Other efforts to amend the budget would have restored some of the recommended reduction to the allocation for the Center for Baptist Heritage and Studies, which shrank from $240,000 to $141,000.

Four years ago, in a dispute with the University of Richmond over including homosexuality in its nondiscrimination policy, the BGAV redirected money traditionally allocated to the university to create the Center for Baptist Heritage and Studies. The BGAV agreed to transfer the funds in increasing amounts over a four-year period until the center received the full amount previously given to the university.

In this final year of the arrangement, the budget committee recommended a 40 percent reduction in the center's funding. Several messengers claimed that violated the BGAV's commitment. But budget committee chair Harrow said since the BGAV had reached the end of a four-year commitment, “we had to make some hard choices.”

Harrow described the 2004 budget of $14.3 million, which is 4.9 percent less than the current year's, as a “reality budget.” As in previous years, the churches may contribute to the budget through three world mission tracks or may create their own.

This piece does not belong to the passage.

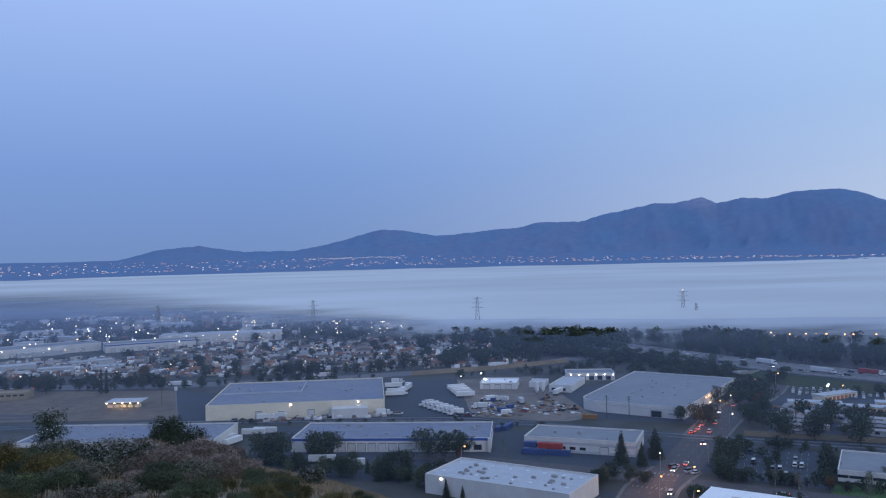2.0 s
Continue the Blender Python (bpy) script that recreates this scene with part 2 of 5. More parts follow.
gb = gt.nodes["Principled BSDF"]
old = gb.inputs["Base Color"].links[0].from_socket
gt.links.new(gmr.outputs[0], gmix.inputs["Factor"])
gt.links.new(old, gmix.inputs[6])
gt.links.new(gramp.outputs[0], gmix.inputs[7])
gt.links.new(gmix.outputs[2], gb.inputs["Base Color"])

RADII = [0.0] + [3 + 3 * i for i in range(40)] + [125 + 8 * i for i in range(40)] + [450, 500, 560, 640, 760, 1000, 1500, 2200, 2600] + [2700 + 60 * i for i in range(38)]
BEAR = [radians(-180 + 1.5 * i) for i in range(241)]
gbm = polar_sheet(RADII, BEAR, ground_z)
bmesh.ops.remove_doubles(gbm, verts=gbm.verts, dist=0.001)
ground = solo("ground", gbm, GROUND, "hillside of dry grass falling to a flat built-up valley floor", "ground", kind="structure")
for p in ground.data.polygons:
    p.use_smooth = True

# ======== mountains ========
# bearing and angular height of the summits and saddles of the front range
RIDGE = [(-60, 0.6), (-45, 0.3), (-28, -0.1), (-17, -0.12), (-14.1, 0.59), (-11.6, 0.82), (-8.8, 0.36), (-5.3, 0.33), (-2.5, 0.85), (0.7, 1.70), (2.6, 1.54), (4.6, 1.14),
         (7, 1.34), (10.4, 1.59), (11.6, 1.90), (14.6, 1.87), (16.1, 2.31), (19.7, 2.97), (20.8, 2.92), (22.6, 3.22), (23.6, 2.80), (25.1, 3.10), (26.7, 2.99),
         (28.4, 3.36), (30.8, 3.42), (32, 3.14), (33.5, 2.53), (36.1, 2.28), (38.2, 2.39), (42.4, 2.27), (44.7, 2.35), (46.5, 2.72), (47.2, 2.6), (49.8, 2.84),
         (52.7, 3.34), (53.9, 3.27), (55.2, 2.78), (57.3, 2.53), (60, 2.47), (63.3, 2.06), (67.9, 2.28), (69.3, 1.92), (71.3, 1.82), (76, 1.6), (95, 1.2), (130, 0.8)]
SNOWS = [(40, 1.0), (53, 2.2), (55.2, 2.97), (55.8, 3.15), (58.5, 2.42), (61.3, 2.62), (63.3, 2.07), (65.8, 2.86), (66.9, 2.55), (68.3, 2.6), (70.8, 3.14), (72.6, 2.85),
         (74, 3.05), (76, 2.7), (80, 2.9), (95, 2.2), (120, 1.2)]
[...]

Don Davidson, who had been serving as BGAV first vice president, was elected president without opposition. His election follows a well-established but unwritten precedent: that the one-term presidency alternate between a layperson and a minister. It also confirms a more recent, but also unwritten, practice: that the first vice president be elected president.

Other officers, also elected without opposition, are Richard Smith, an attorney and member of Columbia Baptist Church in Falls Church, as first vice president; Virginia Carroll, a business owner and member of Louisa Baptist Church in Louisa, as second vice president; and Fred Anderson, executive director of the Virginia Baptist Historical Society, as clerk.